Maureen Frank

PhD candidate Wildlife Biology

Utah State University


Maureen Frank is a PhD candidate in Wildlife Biology at Utah State University.  Her dissertation research investigates the effects of invertebrate availability on the ecology of migratory waterbirds that use Great Salt Lake as a stopover location.  Maureen received her B.S. degree in Wildlife and Fisheries Sciences from Texas A&M University.  Her professional interests include outreach, human-wildlife interactions, and avian ecology.

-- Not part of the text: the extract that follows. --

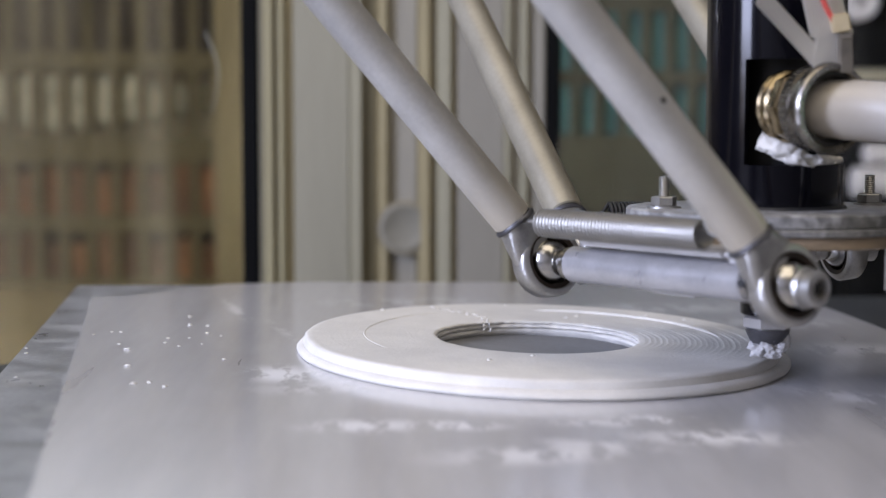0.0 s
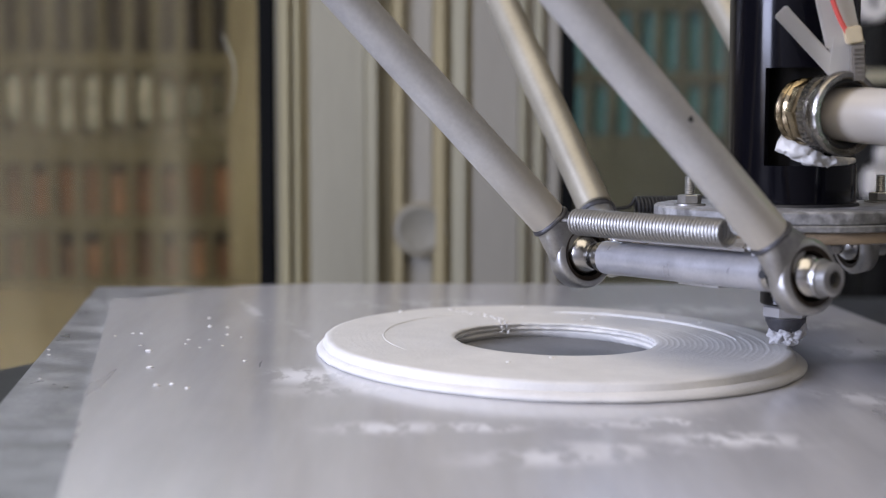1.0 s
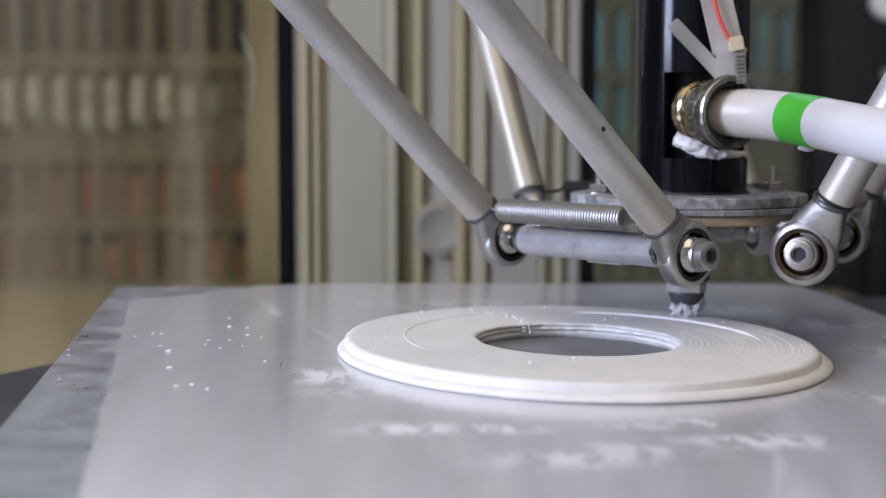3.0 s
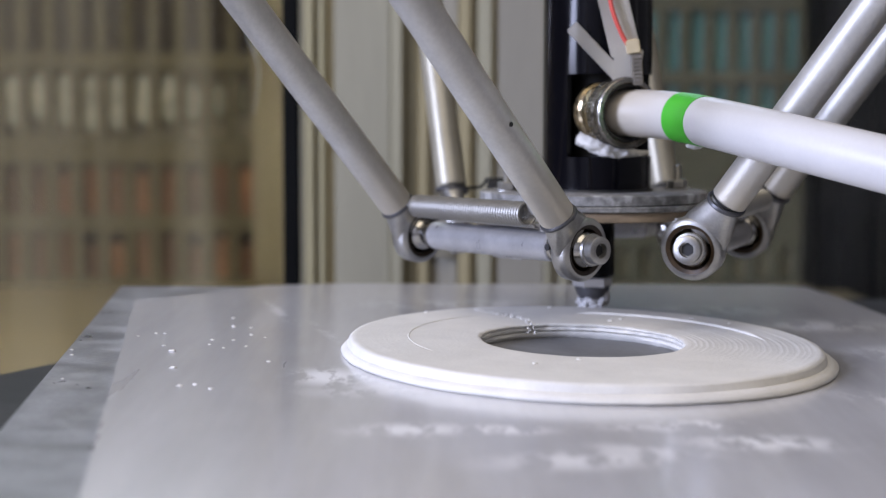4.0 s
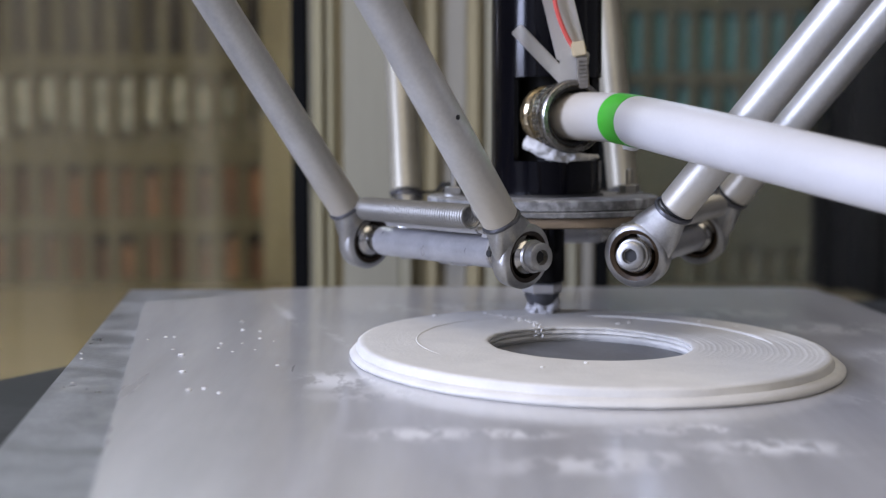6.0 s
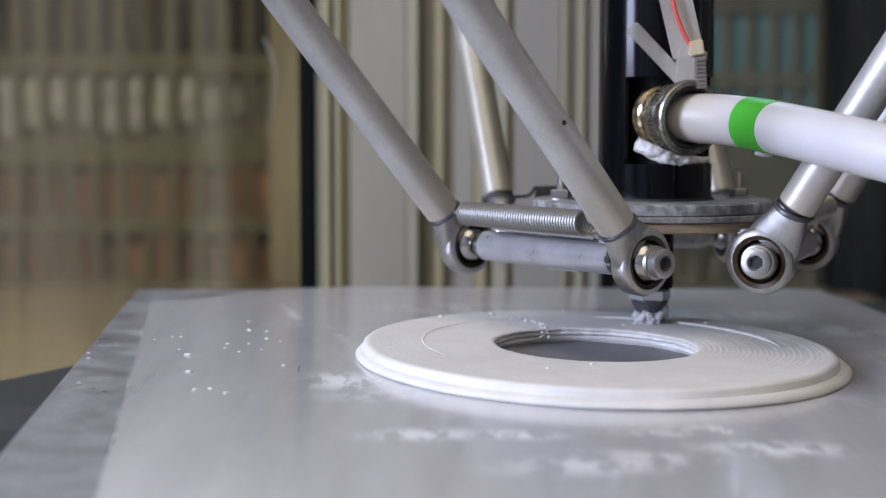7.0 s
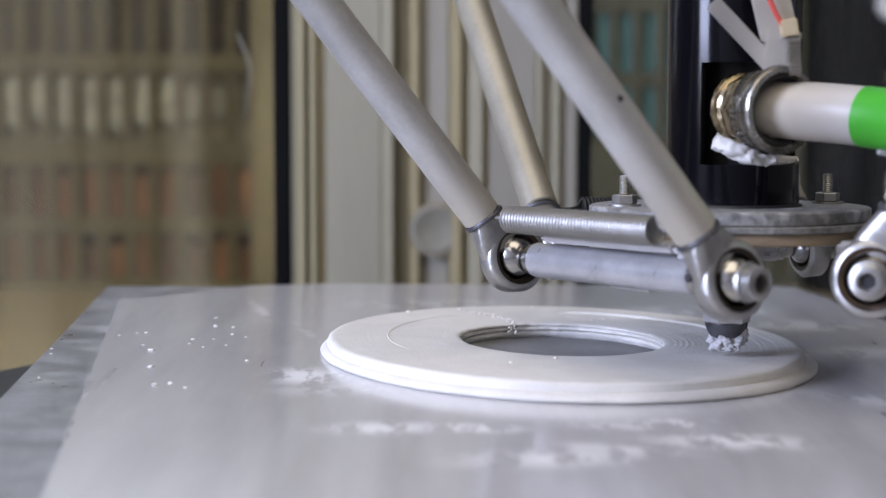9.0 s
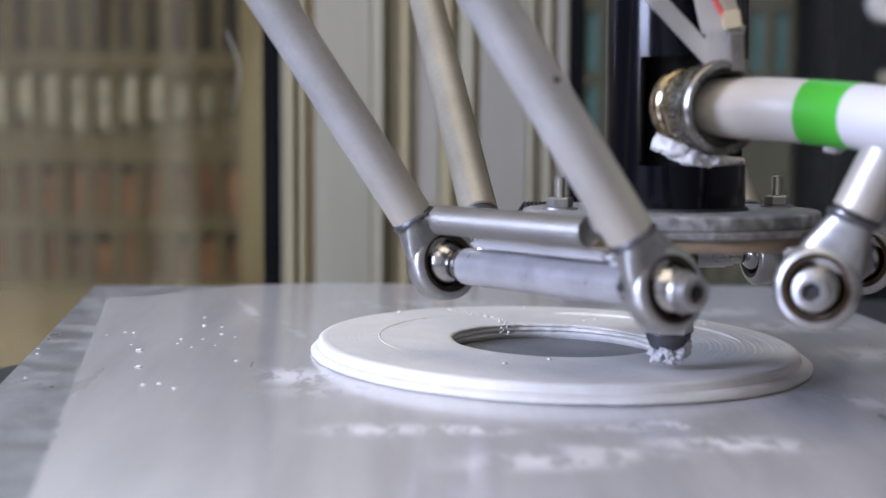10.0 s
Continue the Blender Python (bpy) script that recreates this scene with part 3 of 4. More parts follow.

Title: Phalarope Reliance on Brine Flies and Concomitant use of Bioherm Habitat

11:40am - Wednesday, May 11th

Abstract: Wilson’s phalaropes (Phalaropus tricolor) and red-necked phalaropes (Phalaropus lobatus) use Great Salt Lake (GSL) as a staging area every year. GSL has long been known to provide critical resources for phalaropes, which stage on the lake in numbers representing a significant proportion of their total continental populations. We analyzed specific factors related to habitat use for both phalarope species. We also studied the types of prey consumed by phalaropes at GSL. We found that Wilson’s and red-necked phalaropes frequently use areas of the lake that are underlain by microbial bioherms. Additionally, we found that both species rely heavily on brine flies (Ephydridae) as prey. Phalaropes eat both larval and adult flies. Areas of GSL that have microbial bioherm substrate are likely to have higher densities of both larval and adult flies and therefore serve as profitable foraging areas for phalaropes. In recent years, many bioherms have become exposed due to falling lake levels and therefore no longer support brine fly production. Microbial bioherms should be maintained as habitat for brine flies to support the successful staging of both phalarope species at GSL.